> _Dataset content_

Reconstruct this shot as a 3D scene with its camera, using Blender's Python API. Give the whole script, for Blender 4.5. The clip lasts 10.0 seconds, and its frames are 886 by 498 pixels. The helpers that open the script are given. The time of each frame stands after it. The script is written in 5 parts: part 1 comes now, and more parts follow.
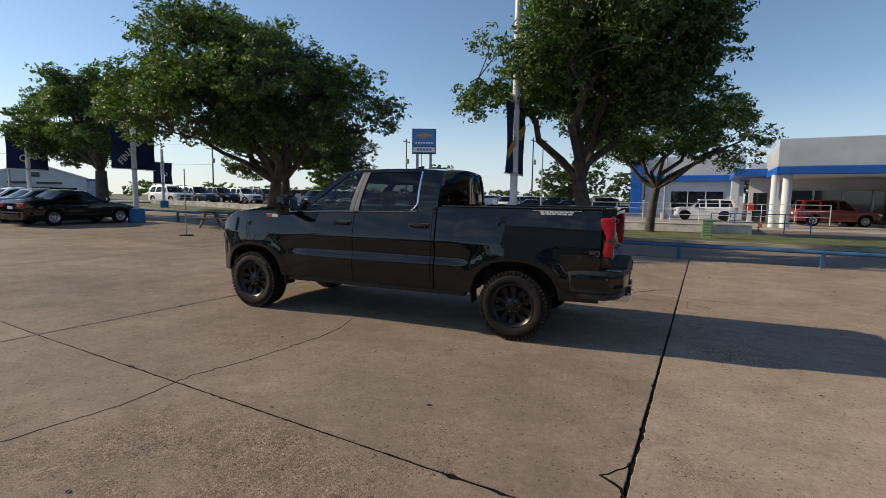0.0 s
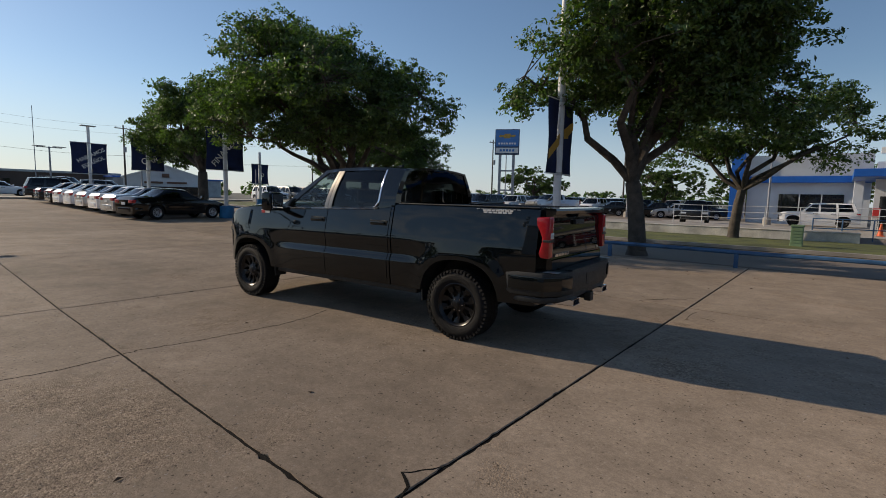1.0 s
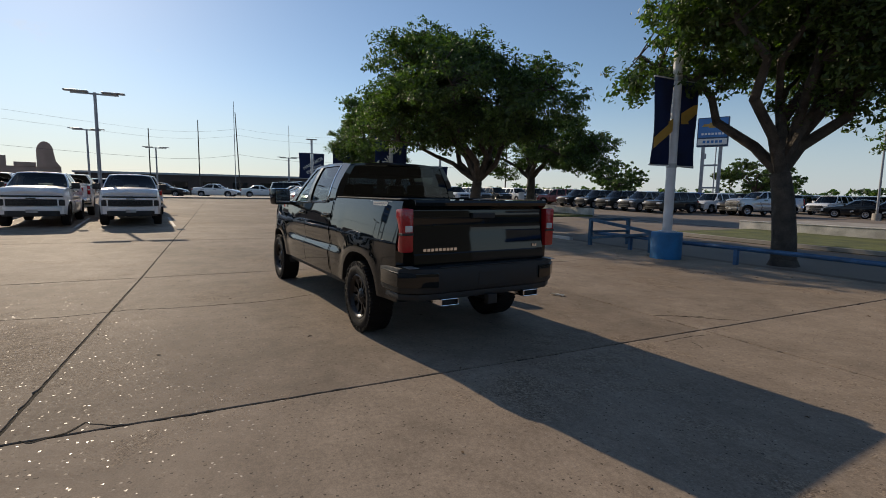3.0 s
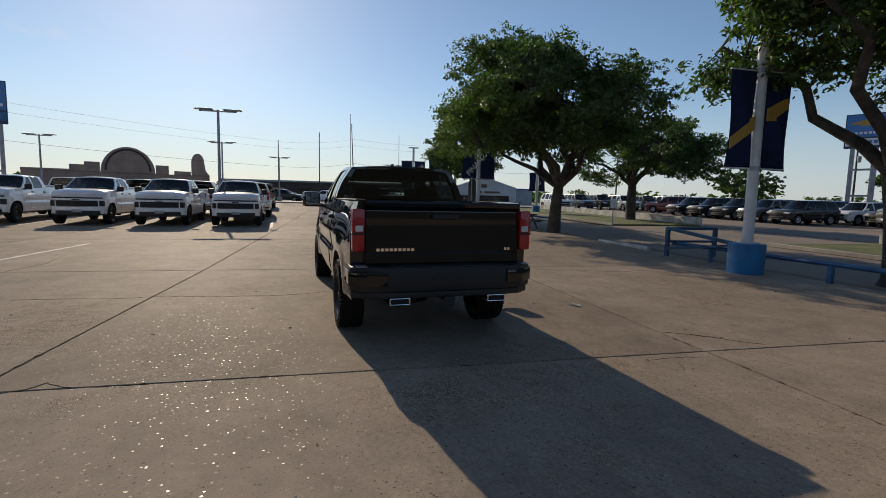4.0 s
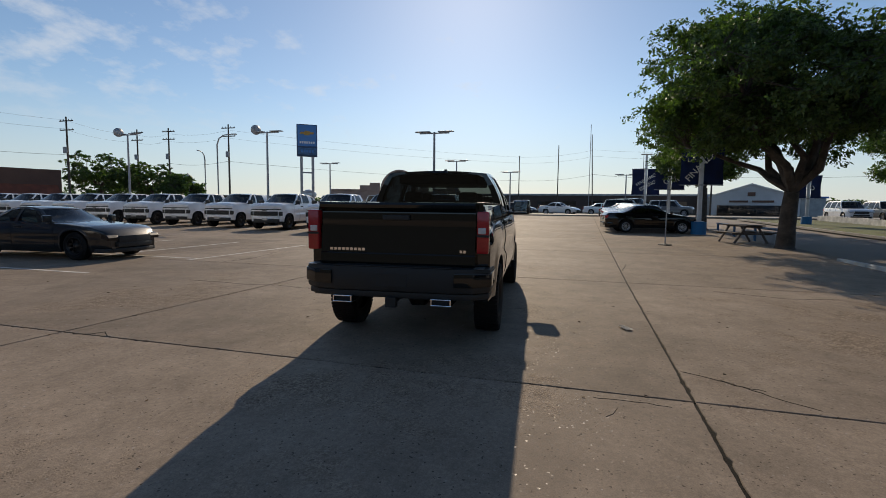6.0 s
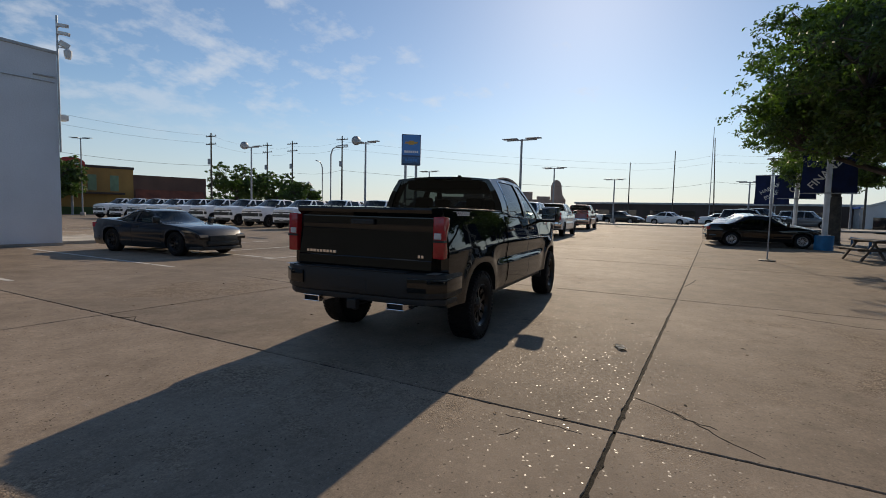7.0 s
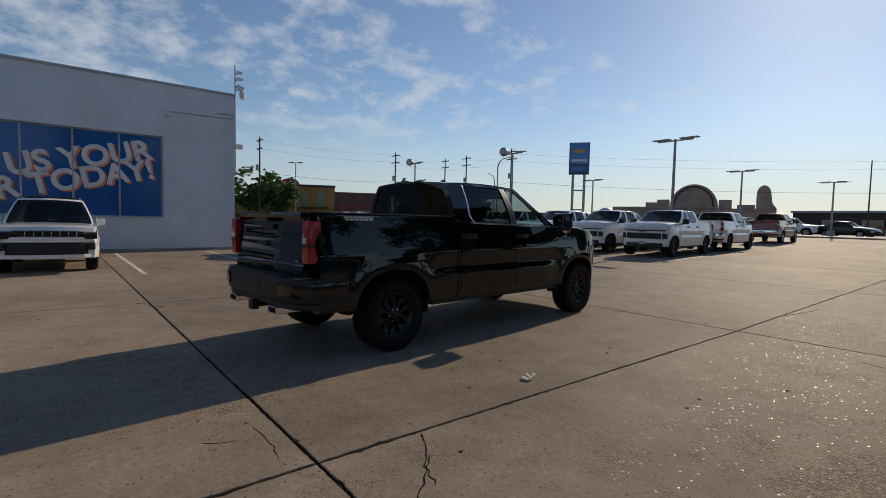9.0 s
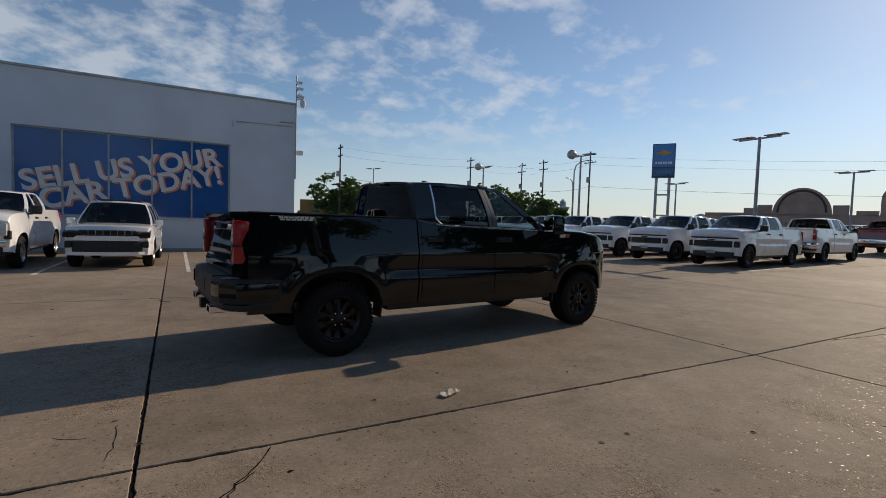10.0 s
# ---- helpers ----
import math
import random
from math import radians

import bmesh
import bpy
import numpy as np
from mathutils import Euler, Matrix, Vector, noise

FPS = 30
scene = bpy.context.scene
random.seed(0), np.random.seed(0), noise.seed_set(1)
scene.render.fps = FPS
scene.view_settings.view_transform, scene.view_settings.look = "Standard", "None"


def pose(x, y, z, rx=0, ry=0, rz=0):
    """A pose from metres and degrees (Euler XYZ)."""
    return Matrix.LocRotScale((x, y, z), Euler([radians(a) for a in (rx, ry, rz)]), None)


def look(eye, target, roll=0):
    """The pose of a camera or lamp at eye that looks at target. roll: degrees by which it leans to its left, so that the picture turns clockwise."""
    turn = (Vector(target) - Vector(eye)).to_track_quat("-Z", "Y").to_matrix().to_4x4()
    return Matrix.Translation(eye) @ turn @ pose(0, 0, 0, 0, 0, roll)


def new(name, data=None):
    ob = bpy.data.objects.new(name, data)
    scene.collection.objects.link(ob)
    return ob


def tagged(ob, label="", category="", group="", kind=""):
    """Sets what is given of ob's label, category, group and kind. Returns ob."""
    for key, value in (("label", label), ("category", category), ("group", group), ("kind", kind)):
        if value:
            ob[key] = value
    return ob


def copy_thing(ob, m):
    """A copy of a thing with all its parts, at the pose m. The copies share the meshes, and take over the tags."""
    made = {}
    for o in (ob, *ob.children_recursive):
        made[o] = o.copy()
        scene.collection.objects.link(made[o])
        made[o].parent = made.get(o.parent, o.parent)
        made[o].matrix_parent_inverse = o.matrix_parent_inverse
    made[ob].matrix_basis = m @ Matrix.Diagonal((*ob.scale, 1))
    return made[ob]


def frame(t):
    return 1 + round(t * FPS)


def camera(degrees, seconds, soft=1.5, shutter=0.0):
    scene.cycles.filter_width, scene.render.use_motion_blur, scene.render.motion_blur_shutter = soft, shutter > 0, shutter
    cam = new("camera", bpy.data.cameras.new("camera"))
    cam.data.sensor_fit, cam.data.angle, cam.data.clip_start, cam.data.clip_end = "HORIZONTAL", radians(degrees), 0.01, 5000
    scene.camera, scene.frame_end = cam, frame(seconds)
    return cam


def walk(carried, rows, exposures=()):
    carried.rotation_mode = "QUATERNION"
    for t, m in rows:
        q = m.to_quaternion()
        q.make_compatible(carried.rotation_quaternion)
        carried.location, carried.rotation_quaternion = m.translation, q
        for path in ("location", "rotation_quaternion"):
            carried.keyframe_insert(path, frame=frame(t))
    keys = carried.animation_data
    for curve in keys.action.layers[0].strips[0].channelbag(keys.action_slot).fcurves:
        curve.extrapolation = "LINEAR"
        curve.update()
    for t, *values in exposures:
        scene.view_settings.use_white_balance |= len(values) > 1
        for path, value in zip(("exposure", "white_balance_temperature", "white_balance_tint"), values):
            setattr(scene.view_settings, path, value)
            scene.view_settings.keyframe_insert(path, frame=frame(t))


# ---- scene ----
cam = camera(85.0, 10.0, soft=0.9)
PATH = [
    (0, (0.286, -0.473, 1.566), (-0.657, 1.278, 1.357), 0.8),
    (0.5, (1.001, -0.102, 1.566), (-0.11, 1.548, 1.36), 1.0),
    (1, (1.655, 0.395, 1.555), (0.393, 1.932, 1.344), 1.3),
    (1.5, (2.26, 0.929, 1.547), (0.842, 2.323, 1.334), 1.5),
    (2, (2.819, 1.514, 1.553), (1.267, 2.756, 1.337), 1.7),
    (2.5, (3.19, 2.215, 1.528), (1.524, 3.297, 1.303), 1.5),
    (2.7, (3.36, 2.555, 1.533), (1.644, 3.555, 1.305), 1.2),
    (3.8, (4.04, 4.124, 1.512), (2.13, 4.677, 1.303), 1.2),
    (4, (4.108, 4.429, 1.502), (2.171, 4.883, 1.296), 1.3),
    (4.5, (4.248, 5.196, 1.499), (2.268, 5.402, 1.306), 1.2),
    (5, (4.223, 5.939, 1.468), (2.233, 5.887, 1.281), 1.2),
    (5.5, (4.12, 6.68, 1.449), (2.151, 6.373, 1.275), 1.0),
    (5.7, (4.043, 6.961, 1.441), (2.094, 6.551, 1.265), 0.7),
    (6.8, (3.422, 8.424, 1.399), (1.641, 7.525, 1.255), 1.5),
    (7, (3.309, 8.699, 1.423), (1.567, 7.727, 1.277), 1.4),
    (7.5, (2.889, 9.313, 1.429), (1.258, 8.165, 1.286), 1.1),
    (8, (2.406, 9.877, 1.438), (0.89, 8.58, 1.302), 1.0),
    (8.5, (1.813, 10.359, 1.43), (0.425, 8.925, 1.302), 1.1),
    (9, (1.169, 10.766, 1.421), (-0.084, 9.211, 1.305), 1.3),
    (9.5, (0.494, 11.094, 1.425), (-0.618, 9.436, 1.317), 1.4),
    (10, (-0.194, 11.304, 1.419), (-1.164, 9.558, 1.315), 1.8),
]
walk(cam, [(t, look(eye, target, roll)) for t, eye, target, roll in PATH],
     exposures=[(0, 0.44), (0.5, 0.14), (1.0, 0.08), (2.0, 0.19), (2.5, 0.10), (4.5, -0.02), (7.0, 0.02), (8.5, -0.08), (9.0, -0.10), (9.5, -0.26), (10, -0.05)])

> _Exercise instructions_
Report every line in the data above in which the word "location" appears.

> _Exercise solution_
        carried.location, carried.rotation_quaternion = m.translation, q
        for path in ("location", "rotation_quaternion"):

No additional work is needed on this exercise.